**Given request**.
Everything in the data should be repeated exactly, save for the images.
########
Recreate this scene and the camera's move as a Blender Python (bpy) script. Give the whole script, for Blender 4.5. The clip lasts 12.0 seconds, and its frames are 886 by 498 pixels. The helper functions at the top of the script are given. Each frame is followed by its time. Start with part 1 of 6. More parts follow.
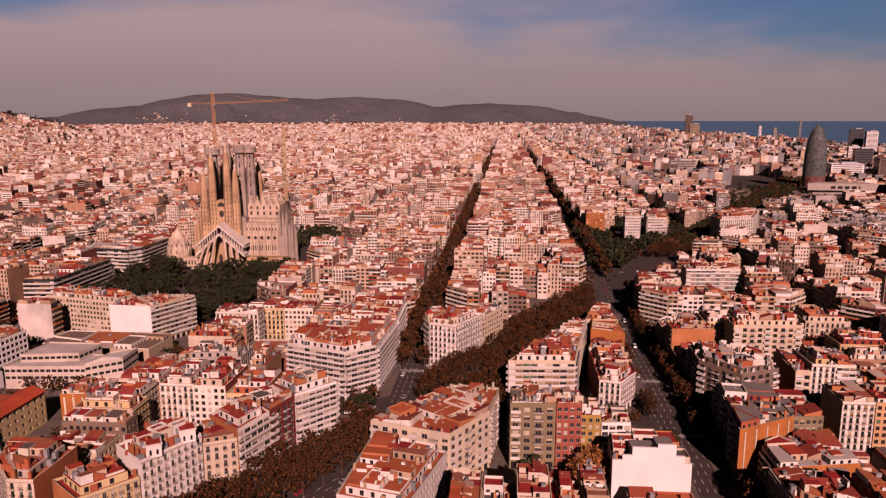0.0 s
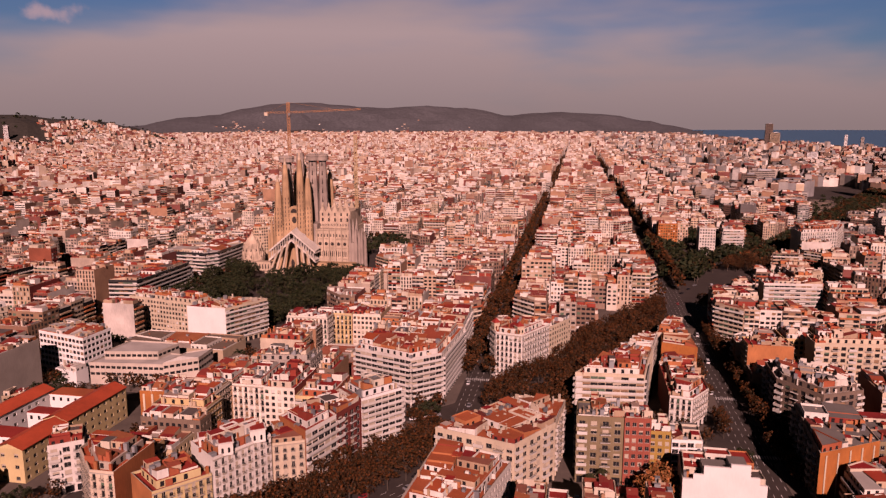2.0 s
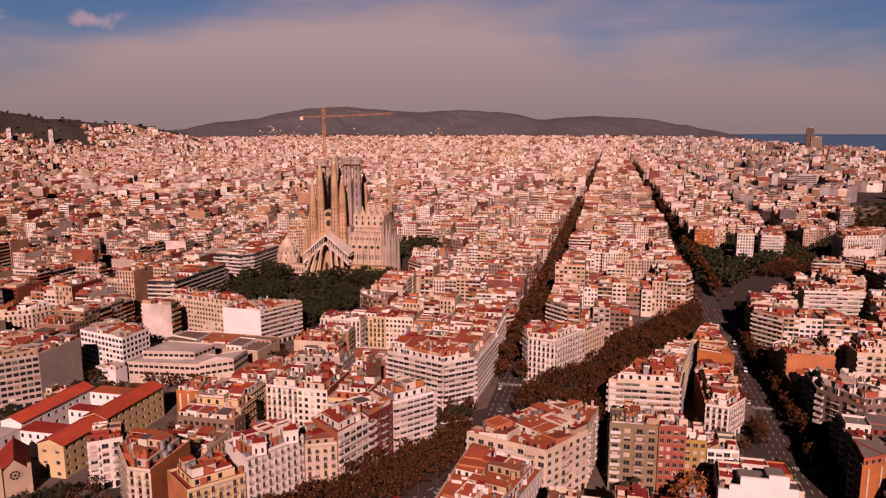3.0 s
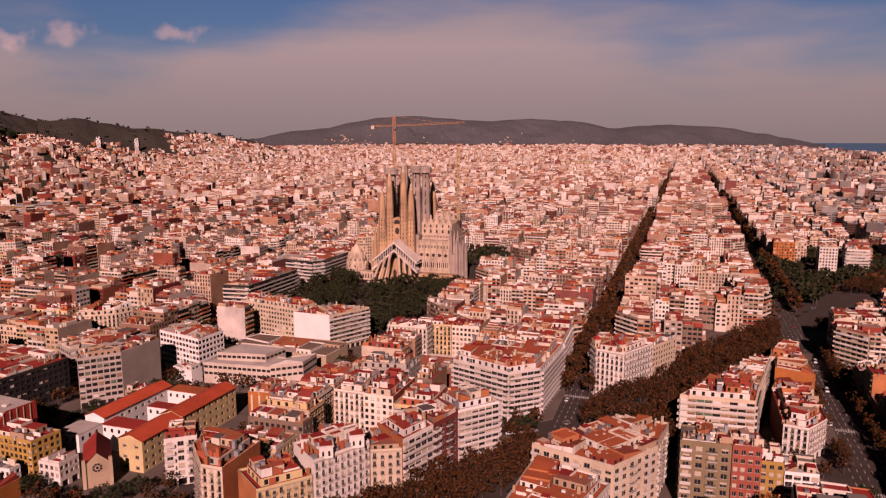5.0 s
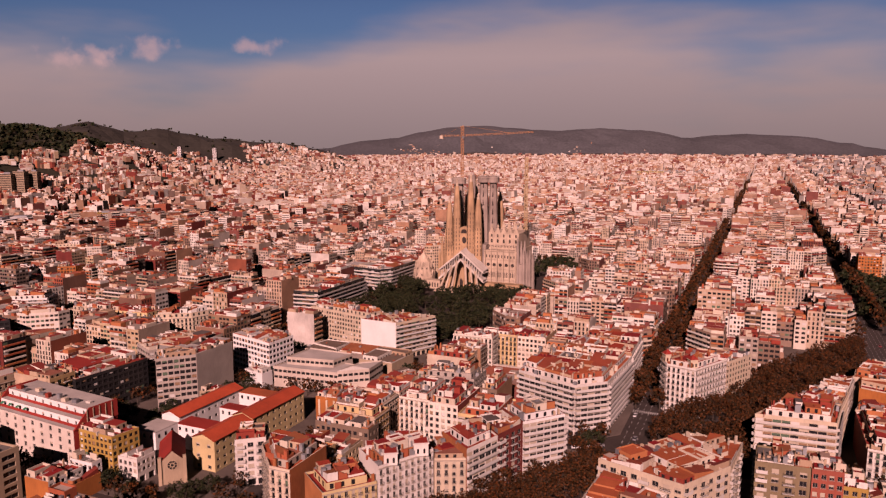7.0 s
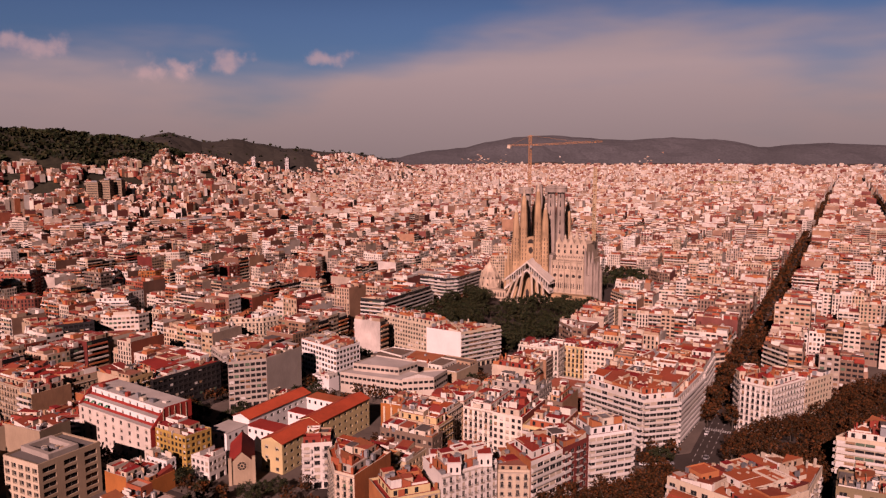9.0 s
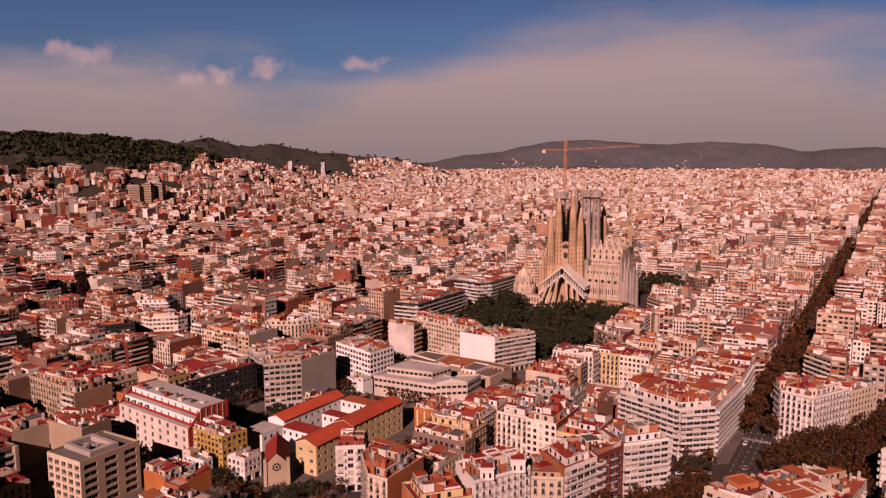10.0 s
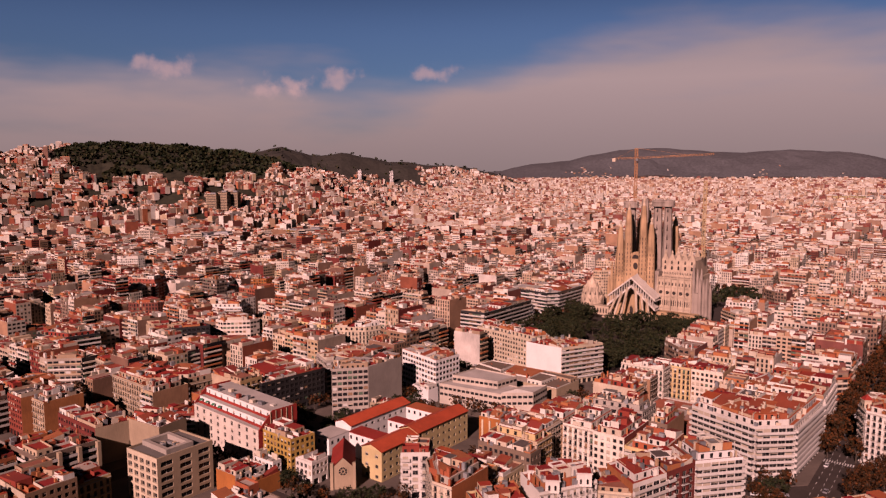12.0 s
########
**Result of this exercise**.
Recreate this scene and the camera's move as a Blender Python (bpy) script. Give the whole script, for Blender 4.5. The clip lasts 12.0 seconds, and its frames are 886 by 498 pixels. The helper functions at the top of the script are given. Each frame is followed by its time. Start with part 1 of 6. More parts follow.
0.0 s
2.0 s
3.0 s
5.0 s
7.0 s
9.0 s
10.0 s
12.0 s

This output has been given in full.